Japanese Exports Tumbles on Weak U.S. Spending

By Antonio Perez
Antonio Perez
Antonio Perez
February 25, 2009 Updated: October 1, 2015

A man looks at an electronic quotation board flashing the Nikkei key index of the Tokyo Stock Exchange (TSE) in front of a securities company in Tokyo.  (Toru Yamanaka/AFP/Getty Images)
A man looks at an electronic quotation board flashing the Nikkei key index of the Tokyo Stock Exchange (TSE) in front of a securities company in Tokyo. (Toru Yamanaka/AFP/Getty Images)
NEW YORK—If you’re wondering about the severity of the current economic recession, just take a look across the ocean at Japan, the world’s second-largest economy.

This week’s data showed that Japanese exports tumbled a record 47 percent in January, eclipsing a then-record 35 percent drop in December 2008. The drop in exports caused a record 953 billion yen ($9.9 billion) trade deficit, the highest since recordkeeping began.

The reason? Depressed consumer spending in the United States and Europe has dragged down the fortunes of the Japanese economy, which is heavily dependent upon exports of electronics, automobiles, and other high-tech products.

“The drop in exports is unbelievably bad,” Yasuhide Yajima, a senior economist at NLI Research Institute in Tokyo, said in an interview with Bloomberg. “The pressure on companies to cut jobs and investment is rising and that will make the recession deep and protracted.”

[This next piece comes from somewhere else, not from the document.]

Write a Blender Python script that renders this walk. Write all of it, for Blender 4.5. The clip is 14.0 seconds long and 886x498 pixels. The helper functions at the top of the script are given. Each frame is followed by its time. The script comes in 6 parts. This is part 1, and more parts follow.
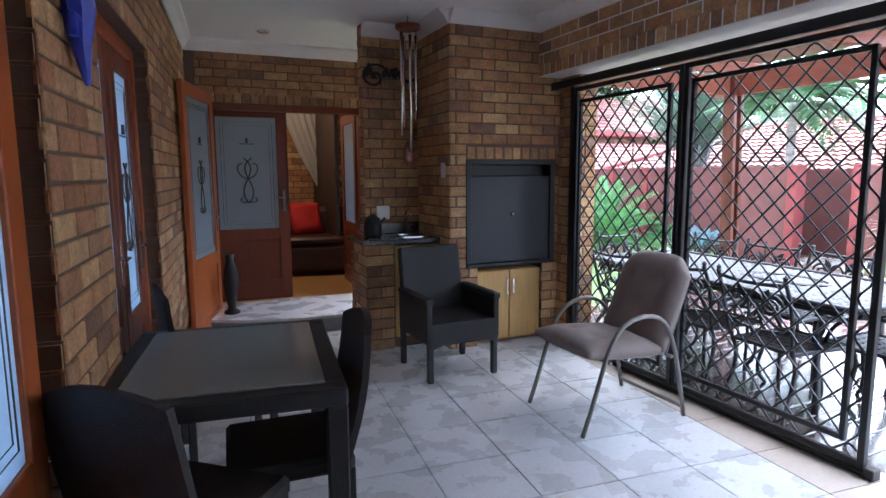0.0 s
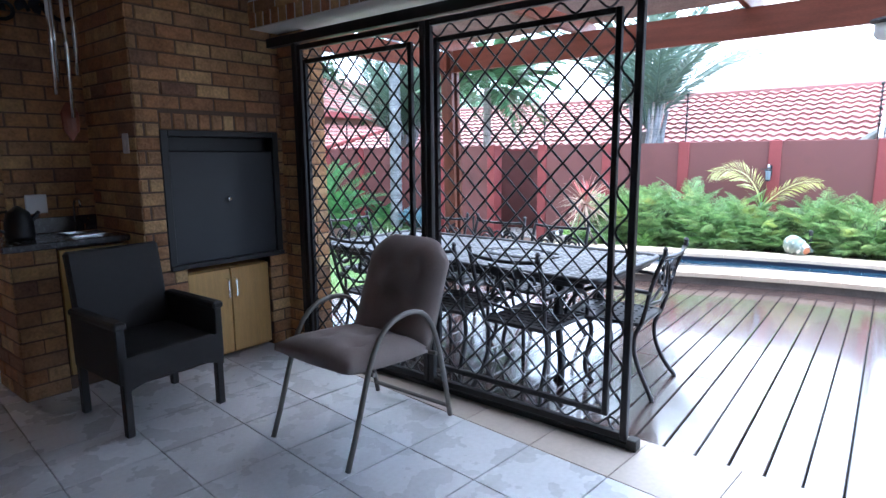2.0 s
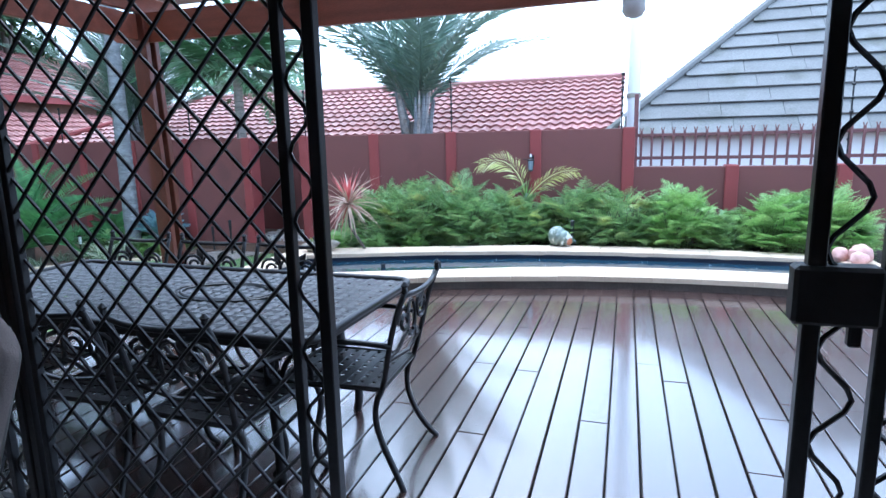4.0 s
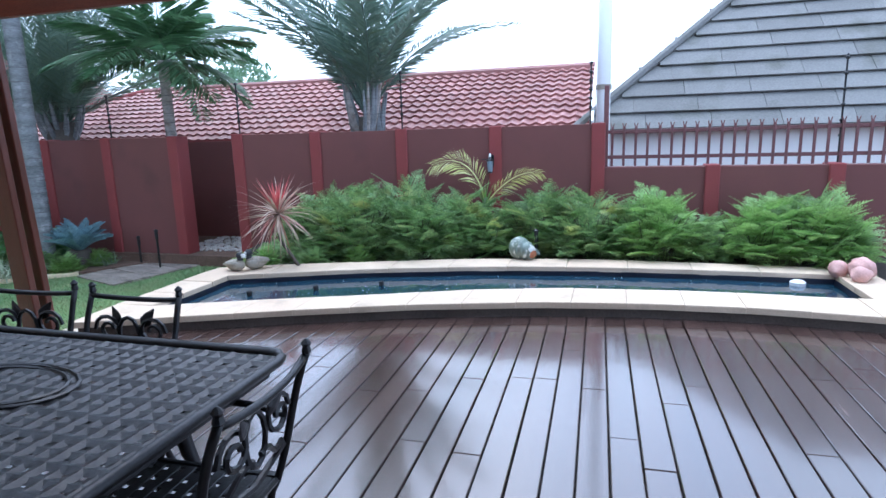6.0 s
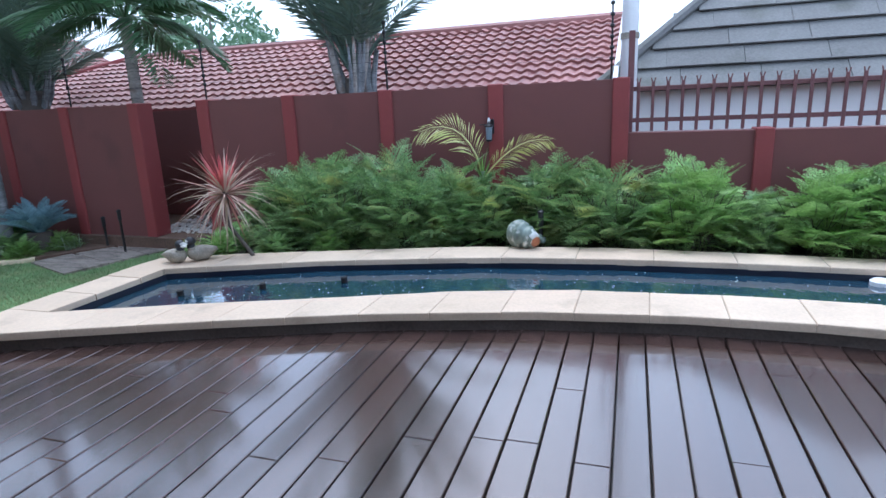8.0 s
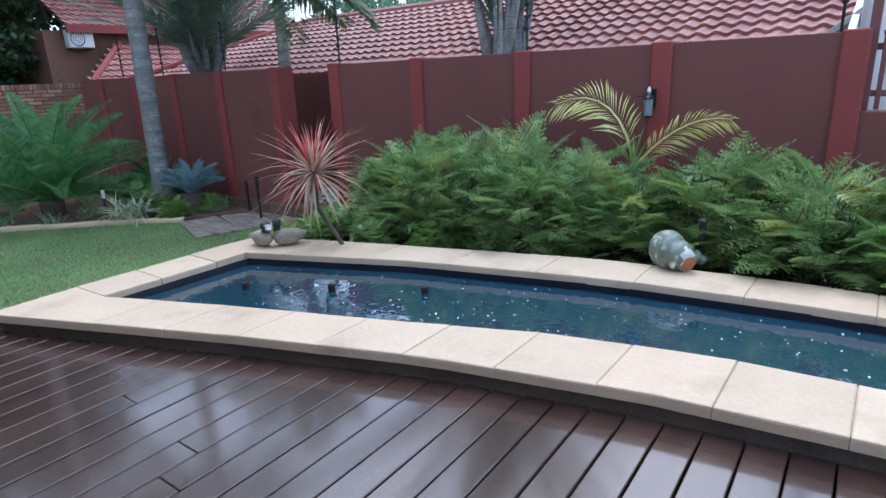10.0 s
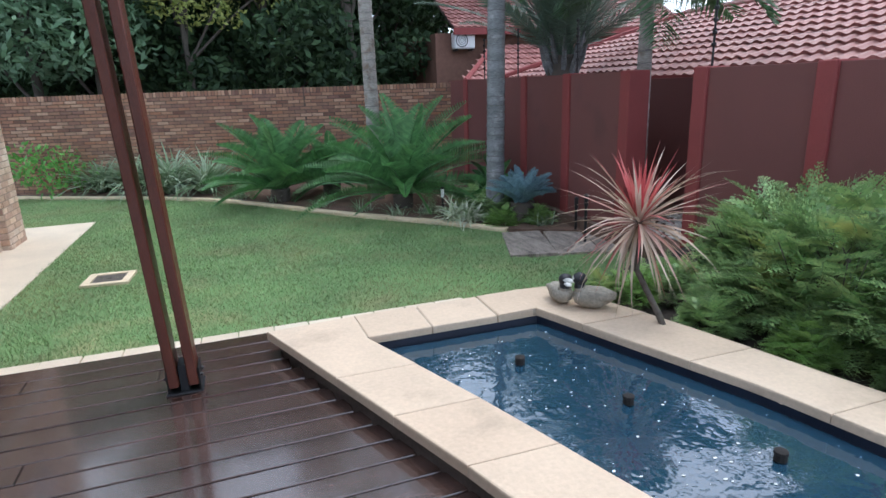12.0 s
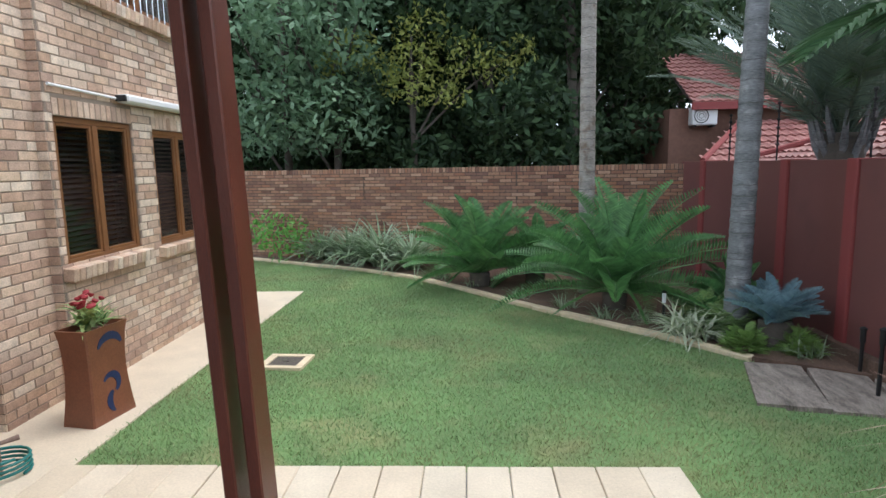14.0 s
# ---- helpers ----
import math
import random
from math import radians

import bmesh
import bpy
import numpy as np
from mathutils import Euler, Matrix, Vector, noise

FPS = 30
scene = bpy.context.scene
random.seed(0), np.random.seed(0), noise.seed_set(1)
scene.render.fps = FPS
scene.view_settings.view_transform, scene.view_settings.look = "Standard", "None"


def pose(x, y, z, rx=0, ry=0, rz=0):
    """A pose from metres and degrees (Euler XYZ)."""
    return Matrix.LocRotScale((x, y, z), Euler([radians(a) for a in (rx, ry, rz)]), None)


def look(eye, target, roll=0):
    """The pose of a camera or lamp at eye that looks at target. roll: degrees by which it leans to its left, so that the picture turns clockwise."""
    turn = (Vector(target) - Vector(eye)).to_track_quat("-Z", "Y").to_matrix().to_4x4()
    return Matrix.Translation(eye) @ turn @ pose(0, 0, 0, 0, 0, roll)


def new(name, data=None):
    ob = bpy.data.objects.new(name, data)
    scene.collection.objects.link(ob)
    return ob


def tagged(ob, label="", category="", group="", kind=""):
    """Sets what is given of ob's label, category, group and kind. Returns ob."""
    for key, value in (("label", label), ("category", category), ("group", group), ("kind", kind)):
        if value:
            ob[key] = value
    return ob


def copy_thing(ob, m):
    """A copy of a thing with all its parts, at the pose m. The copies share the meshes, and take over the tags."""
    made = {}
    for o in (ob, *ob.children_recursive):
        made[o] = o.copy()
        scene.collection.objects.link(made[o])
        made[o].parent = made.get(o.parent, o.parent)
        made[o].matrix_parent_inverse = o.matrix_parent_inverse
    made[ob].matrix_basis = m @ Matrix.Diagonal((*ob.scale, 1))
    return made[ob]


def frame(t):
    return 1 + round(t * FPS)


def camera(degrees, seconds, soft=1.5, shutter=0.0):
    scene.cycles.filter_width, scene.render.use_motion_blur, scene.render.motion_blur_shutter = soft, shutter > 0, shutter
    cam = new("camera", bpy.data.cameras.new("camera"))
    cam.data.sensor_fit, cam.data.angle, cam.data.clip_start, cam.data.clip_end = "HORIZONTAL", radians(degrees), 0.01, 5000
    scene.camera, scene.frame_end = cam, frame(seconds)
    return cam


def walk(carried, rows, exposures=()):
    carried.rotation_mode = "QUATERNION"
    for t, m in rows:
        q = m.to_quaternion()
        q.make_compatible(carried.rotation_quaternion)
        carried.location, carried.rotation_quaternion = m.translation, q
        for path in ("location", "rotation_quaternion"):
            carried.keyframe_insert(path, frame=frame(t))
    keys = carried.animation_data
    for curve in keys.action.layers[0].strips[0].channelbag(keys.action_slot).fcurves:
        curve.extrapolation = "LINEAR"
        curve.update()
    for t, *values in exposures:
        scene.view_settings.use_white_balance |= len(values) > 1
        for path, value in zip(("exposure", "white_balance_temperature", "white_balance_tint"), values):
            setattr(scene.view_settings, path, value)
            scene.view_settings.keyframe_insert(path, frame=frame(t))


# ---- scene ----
cam = camera(74.4, 14.0)
PATH = [
    (0, (0.273, 0.31, 1.457), (1.065, 2.128, 1.199), -0.3),
    (0.5, (0.254, 0.51, 1.485), (1.225, 2.232, 1.186), -0.3),
    (1, (0.283, 0.702, 1.495), (1.423, 2.313, 1.17), -0.5),
    (1.5, (0.369, 0.86, 1.473), (1.698, 2.315, 1.131), -0.7),
    (2, (0.594, 0.967, 1.4), (2.132, 2.204, 1.079), -0.5),
    (2.5, (0.84, 1.059, 1.4), (2.528, 2.077, 1.067), -0.7),
    (3, (1.146, 1.132, 1.405), (2.923, 1.982, 1.06), -0.8),
    (3.5, (1.453, 1.149, 1.415), (3.289, 1.858, 1.062), -1.3),
    (4, (1.828, 1.148, 1.425), (3.691, 1.777, 1.062), -1.3),
    (6.3, (3.086, 1.147, 1.494), (4.971, 1.693, 1.104), -1.7),
    (6.5, (3.234, 1.127, 1.465), (5.115, 1.685, 1.076), -1.9),
    (7, (3.532, 1.131, 1.435), (5.405, 1.697, 1.021), -1.9),
    (7.2, (3.652, 1.131, 1.421), (5.521, 1.701, 0.995), -1.9),
    (9.3, (5.082, 0.904, 1.362), (6.764, 1.823, 0.791), -2.8),
    (9.5, (5.204, 0.924, 1.38), (6.849, 1.907, 0.807), -2.6),
    (10, (5.497, 1.027, 1.37), (7.015, 2.197, 0.80), -2.4),
    (10.5, (5.8, 1.264, 1.36), (7.138, 2.641, 0.803), -2.0),
    (11, (6.033, 1.479, 1.384), (7.146, 3.046, 0.832), -1.9),
    (11.5, (6.276, 1.695, 1.445), (7.141, 3.412, 0.895), -1.9),
    (12, (6.445, 1.894, 1.483), (7.053, 3.72, 0.94), -2.0),
    (12.5, (6.591, 2.138, 1.531), (6.981, 4.034, 1.028), -1.8),
    (13, (6.712, 2.381, 1.561), (6.916, 4.32, 1.118), -1.5),
    (13.5, (6.841, 2.673, 1.593), (6.882, 4.64, 1.235), -1.4),
    (14, (6.846, 3.033, 1.58), (6.753, 5.01, 1.293), -1.1),
]
walk(cam, [(t, look(eye, target, roll)) for t, eye, target, roll in PATH],
     [(0, 3.35, 5550, 10), (1.0, 3.15, 5450, 10), (2.0, 2.62, 5260, 8), (3.0, 2.08, 5060, 6), (4.0, 1.62, 4930, 5), (6.5, 1.02, 5180, 9), (7.2, 0.9, 5220, 9), (9.5, 0.74, 5270, 9), (10.5, 0.74, 5530, 9), (12.0, 0.8, 5800, 9), (14.0, 0.8, 6240, 9)])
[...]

Japanese Finance Minister told reporters on Tuesday that exports to the United States declined 53 percent from the prior year, and exports to Europe fell 47 percent as millions of consumers in western countries face layoffs and foreclosures in the worst economic recession since the Great Depression.

Declining foreign demand has hurt many of Japan’s largest companies, many of which rely on exports to account for more than half of their annual revenues.
According to Nikkei, Toyota Motor Corp. announced this week that it would cut 2009 production by 20 percent to 6.5 million vehicles worldwide. Toyota already said earlier this month that it would slash production in North America.

Last month, electronics giant Sony Corp. said its net profit plunged 95 percent last quarter as sales of televisions, digital cameras, and consumer electronics tumbled. The company also announced 8,000 job cuts and decreased its outlook for fiscal year 2009.

Fellow electronics maker Panasonic Corp. is also making deep cuts in preparation for a prolonged global recession. The Osaka-based manufacturer said it would eliminate 15,000 jobs and shutter 27 assembly plants worldwide. Panasonic reported a 63.1 billion ($709 million) quarterly loss.

On Monday, Nomura Holdings, Japan’s largest brokerage and investment bank, sold 291.2 billion ($3.1 billion) worth of shares at a 12 percent discount to raise additional capital. The bank has been hurt by deteriorating credit conditions and its recent purchase of Lehman Brothers’ Asian business.

Adding insult to injury, economists predict that Japan’s economy may shrink at a much higher pace this year than previously anticipated.

Record Low Consumer Confidence

Japan’s economic situation may not see a quick turnaround as this week’s report by the Conference Board Survey showed that U.S. consumer confidence reached record lows this month. The Board is a unit of British ad agency WPP Group Plc.

The Board’s report showed consumer confidence dipped to 25.0, a drop of 12.4 points from the previous month, as consumers digested an increasingly dire view of the U.S. economy despite repeated reassurances from the Obama administration.

Confidence may continue to sag as home prices continue to drop and Federal Reserve Board Chairman Ben Bernanke’s assertion on Tuesday that the U.S. economy may not recover until 2010 don’t paint a rosy picture.

“Looking ahead, increasing concerns about business conditions, employment and earnings have further sapped confidence and driven expectations to their lowest level ever,” Director of The Conference Board Consumer Research Center Lynn Franco said in a statement. “All in all, not only do consumers feel overall economic conditions have grown more dire, but just as disconcerting, they anticipate no improvement in conditions over the next six months.”

But Japanese firms are already counting on continued U.S. spending weakness, but the recent strength of the Japanese yen introduces a new layer of complexity.

In 2008, the yen gained 23 percent on the U.S. dollar—hurting Japanese companies that make most of their money overseas. Companies must convert foreign sales back to the yen, which depresses earnings if the yen is particularly strong.

“If the yen stays at this strong level, it’s likely the economic recession” will continue, Honda Motor Co. president Takeo Fukui told Bloomberg.

“A rate stronger than 100 [yen to one U.S. dollar] makes things difficult,” he said.